TASK PROMPT:
Write out each line word for word. Drop pictures.

DATA EXTRACT:
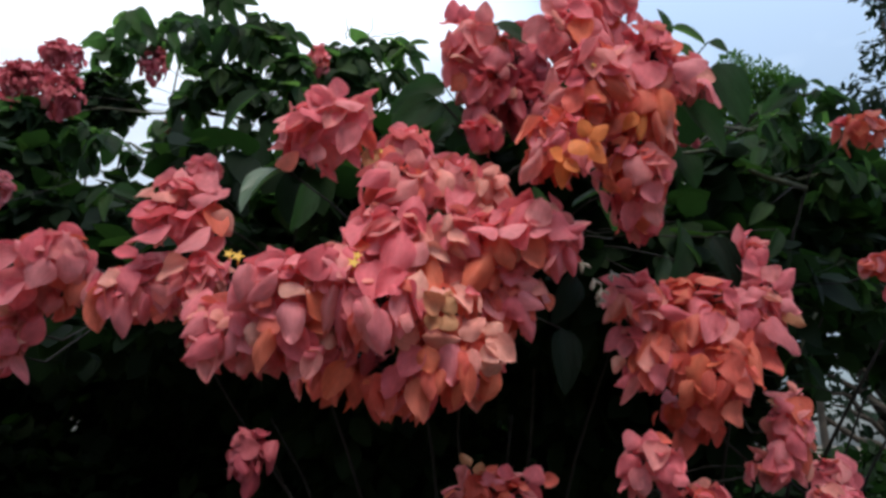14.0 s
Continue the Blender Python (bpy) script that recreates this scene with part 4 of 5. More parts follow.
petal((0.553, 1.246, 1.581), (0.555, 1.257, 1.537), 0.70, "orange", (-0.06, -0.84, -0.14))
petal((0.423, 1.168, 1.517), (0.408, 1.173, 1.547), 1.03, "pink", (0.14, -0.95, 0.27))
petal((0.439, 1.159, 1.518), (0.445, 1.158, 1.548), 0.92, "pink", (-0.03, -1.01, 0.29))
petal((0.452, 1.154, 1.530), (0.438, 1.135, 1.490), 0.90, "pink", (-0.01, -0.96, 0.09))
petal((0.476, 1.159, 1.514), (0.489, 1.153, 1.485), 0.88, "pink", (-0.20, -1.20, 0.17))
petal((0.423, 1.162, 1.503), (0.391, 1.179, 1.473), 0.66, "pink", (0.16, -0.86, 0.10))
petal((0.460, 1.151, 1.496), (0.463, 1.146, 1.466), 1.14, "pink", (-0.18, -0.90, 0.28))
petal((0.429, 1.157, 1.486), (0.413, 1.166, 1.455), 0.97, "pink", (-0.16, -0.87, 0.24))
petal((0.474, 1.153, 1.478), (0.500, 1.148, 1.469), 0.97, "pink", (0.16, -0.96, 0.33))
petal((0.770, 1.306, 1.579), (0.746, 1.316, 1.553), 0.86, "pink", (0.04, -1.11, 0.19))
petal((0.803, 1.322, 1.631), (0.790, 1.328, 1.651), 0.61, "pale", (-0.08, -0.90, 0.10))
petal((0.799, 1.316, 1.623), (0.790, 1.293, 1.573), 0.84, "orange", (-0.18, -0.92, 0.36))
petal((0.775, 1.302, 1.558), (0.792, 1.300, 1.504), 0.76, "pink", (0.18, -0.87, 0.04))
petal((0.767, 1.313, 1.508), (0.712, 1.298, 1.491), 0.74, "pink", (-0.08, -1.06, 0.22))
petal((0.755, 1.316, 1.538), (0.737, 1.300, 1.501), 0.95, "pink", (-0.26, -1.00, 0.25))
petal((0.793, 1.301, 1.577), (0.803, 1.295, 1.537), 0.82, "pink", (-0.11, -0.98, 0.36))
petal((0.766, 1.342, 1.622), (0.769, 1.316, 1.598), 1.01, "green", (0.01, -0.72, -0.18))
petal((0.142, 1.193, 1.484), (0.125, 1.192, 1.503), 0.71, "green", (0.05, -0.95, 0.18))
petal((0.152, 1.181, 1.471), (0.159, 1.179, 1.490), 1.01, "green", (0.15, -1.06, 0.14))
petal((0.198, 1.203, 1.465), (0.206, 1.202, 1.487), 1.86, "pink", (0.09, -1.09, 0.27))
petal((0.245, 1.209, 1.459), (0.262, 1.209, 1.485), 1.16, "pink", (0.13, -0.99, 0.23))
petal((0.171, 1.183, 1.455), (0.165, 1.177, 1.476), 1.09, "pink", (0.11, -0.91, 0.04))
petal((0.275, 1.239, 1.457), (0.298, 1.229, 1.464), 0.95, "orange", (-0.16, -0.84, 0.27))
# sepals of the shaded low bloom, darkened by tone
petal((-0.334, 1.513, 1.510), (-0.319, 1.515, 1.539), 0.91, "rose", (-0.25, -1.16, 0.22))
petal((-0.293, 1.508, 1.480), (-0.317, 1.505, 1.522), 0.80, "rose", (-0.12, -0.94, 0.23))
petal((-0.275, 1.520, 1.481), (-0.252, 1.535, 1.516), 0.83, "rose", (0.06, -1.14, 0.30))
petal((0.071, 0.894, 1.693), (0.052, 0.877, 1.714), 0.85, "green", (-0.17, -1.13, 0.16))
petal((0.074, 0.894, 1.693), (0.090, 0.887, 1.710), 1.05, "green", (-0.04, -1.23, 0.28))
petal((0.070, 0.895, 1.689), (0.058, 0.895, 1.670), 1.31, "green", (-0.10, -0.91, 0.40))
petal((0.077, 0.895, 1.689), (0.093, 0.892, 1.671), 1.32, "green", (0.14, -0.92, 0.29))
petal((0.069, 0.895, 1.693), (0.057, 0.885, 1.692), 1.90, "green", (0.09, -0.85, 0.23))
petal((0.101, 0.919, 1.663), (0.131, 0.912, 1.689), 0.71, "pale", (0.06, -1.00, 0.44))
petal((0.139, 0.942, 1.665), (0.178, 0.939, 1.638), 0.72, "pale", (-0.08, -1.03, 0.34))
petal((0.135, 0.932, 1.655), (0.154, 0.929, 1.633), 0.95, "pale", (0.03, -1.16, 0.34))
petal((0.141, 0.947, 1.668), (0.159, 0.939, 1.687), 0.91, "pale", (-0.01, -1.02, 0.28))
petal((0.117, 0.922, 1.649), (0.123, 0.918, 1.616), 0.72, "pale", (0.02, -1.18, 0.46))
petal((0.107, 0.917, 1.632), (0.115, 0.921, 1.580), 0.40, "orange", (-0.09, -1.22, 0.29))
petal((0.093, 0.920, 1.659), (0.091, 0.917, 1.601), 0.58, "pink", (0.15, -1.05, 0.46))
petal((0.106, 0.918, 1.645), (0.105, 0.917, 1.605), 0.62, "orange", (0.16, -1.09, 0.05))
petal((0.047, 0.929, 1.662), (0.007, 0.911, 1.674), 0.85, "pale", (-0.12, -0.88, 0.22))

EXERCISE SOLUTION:
14.0 s
Continue the Blender Python (bpy) script that recreates this scene with part 4 of 5. More parts follow.
petal((0.553, 1.246, 1.581), (0.555, 1.257, 1.537), 0.70, "orange", (-0.06, -0.84, -0.14))
petal((0.423, 1.168, 1.517), (0.408, 1.173, 1.547), 1.03, "pink", (0.14, -0.95, 0.27))
petal((0.439, 1.159, 1.518), (0.445, 1.158, 1.548), 0.92, "pink", (-0.03, -1.01, 0.29))
petal((0.452, 1.154, 1.530), (0.438, 1.135, 1.490), 0.90, "pink", (-0.01, -0.96, 0.09))
petal((0.476, 1.159, 1.514), (0.489, 1.153, 1.485), 0.88, "pink", (-0.20, -1.20, 0.17))
petal((0.423, 1.162, 1.503), (0.391, 1.179, 1.473), 0.66, "pink", (0.16, -0.86, 0.10))
petal((0.460, 1.151, 1.496), (0.463, 1.146, 1.466), 1.14, "pink", (-0.18, -0.90, 0.28))
petal((0.429, 1.157, 1.486), (0.413, 1.166, 1.455), 0.97, "pink", (-0.16, -0.87, 0.24))
petal((0.474, 1.153, 1.478), (0.500, 1.148, 1.469), 0.97, "pink", (0.16, -0.96, 0.33))
petal((0.770, 1.306, 1.579), (0.746, 1.316, 1.553), 0.86, "pink", (0.04, -1.11, 0.19))
petal((0.803, 1.322, 1.631), (0.790, 1.328, 1.651), 0.61, "pale", (-0.08, -0.90, 0.10))
petal((0.799, 1.316, 1.623), (0.790, 1.293, 1.573), 0.84, "orange", (-0.18, -0.92, 0.36))
petal((0.775, 1.302, 1.558), (0.792, 1.300, 1.504), 0.76, "pink", (0.18, -0.87, 0.04))
petal((0.767, 1.313, 1.508), (0.712, 1.298, 1.491), 0.74, "pink", (-0.08, -1.06, 0.22))
petal((0.755, 1.316, 1.538), (0.737, 1.300, 1.501), 0.95, "pink", (-0.26, -1.00, 0.25))
petal((0.793, 1.301, 1.577), (0.803, 1.295, 1.537), 0.82, "pink", (-0.11, -0.98, 0.36))
petal((0.766, 1.342, 1.622), (0.769, 1.316, 1.598), 1.01, "green", (0.01, -0.72, -0.18))
petal((0.142, 1.193, 1.484), (0.125, 1.192, 1.503), 0.71, "green", (0.05, -0.95, 0.18))
petal((0.152, 1.181, 1.471), (0.159, 1.179, 1.490), 1.01, "green", (0.15, -1.06, 0.14))
petal((0.198, 1.203, 1.465), (0.206, 1.202, 1.487), 1.86, "pink", (0.09, -1.09, 0.27))
petal((0.245, 1.209, 1.459), (0.262, 1.209, 1.485), 1.16, "pink", (0.13, -0.99, 0.23))
petal((0.171, 1.183, 1.455), (0.165, 1.177, 1.476), 1.09, "pink", (0.11, -0.91, 0.04))
petal((0.275, 1.239, 1.457), (0.298, 1.229, 1.464), 0.95, "orange", (-0.16, -0.84, 0.27))
# sepals of the shaded low bloom, darkened by tone
petal((-0.334, 1.513, 1.510), (-0.319, 1.515, 1.539), 0.91, "rose", (-0.25, -1.16, 0.22))
petal((-0.293, 1.508, 1.480), (-0.317, 1.505, 1.522), 0.80, "rose", (-0.12, -0.94, 0.23))
petal((-0.275, 1.520, 1.481), (-0.252, 1.535, 1.516), 0.83, "rose", (0.06, -1.14, 0.30))
petal((0.071, 0.894, 1.693), (0.052, 0.877, 1.714), 0.85, "green", (-0.17, -1.13, 0.16))
petal((0.074, 0.894, 1.693), (0.090, 0.887, 1.710), 1.05, "green", (-0.04, -1.23, 0.28))
petal((0.070, 0.895, 1.689), (0.058, 0.895, 1.670), 1.31, "green", (-0.10, -0.91, 0.40))
petal((0.077, 0.895, 1.689), (0.093, 0.892, 1.671), 1.32, "green", (0.14, -0.92, 0.29))
petal((0.069, 0.895, 1.693), (0.057, 0.885, 1.692), 1.90, "green", (0.09, -0.85, 0.23))
petal((0.101, 0.919, 1.663), (0.131, 0.912, 1.689), 0.71, "pale", (0.06, -1.00, 0.44))
petal((0.139, 0.942, 1.665), (0.178, 0.939, 1.638), 0.72, "pale", (-0.08, -1.03, 0.34))
petal((0.135, 0.932, 1.655), (0.154, 0.929, 1.633), 0.95, "pale", (0.03, -1.16, 0.34))
petal((0.141, 0.947, 1.668), (0.159, 0.939, 1.687), 0.91, "pale", (-0.01, -1.02, 0.28))
petal((0.117, 0.922, 1.649), (0.123, 0.918, 1.616), 0.72, "pale", (0.02, -1.18, 0.46))
petal((0.107, 0.917, 1.632), (0.115, 0.921, 1.580), 0.40, "orange", (-0.09, -1.22, 0.29))
petal((0.093, 0.920, 1.659), (0.091, 0.917, 1.601), 0.58, "pink", (0.15, -1.05, 0.46))
petal((0.106, 0.918, 1.645), (0.105, 0.917, 1.605), 0.62, "orange", (0.16, -1.09, 0.05))
petal((0.047, 0.929, 1.662), (0.007, 0.911, 1.674), 0.85, "pale", (-0.12, -0.88, 0.22))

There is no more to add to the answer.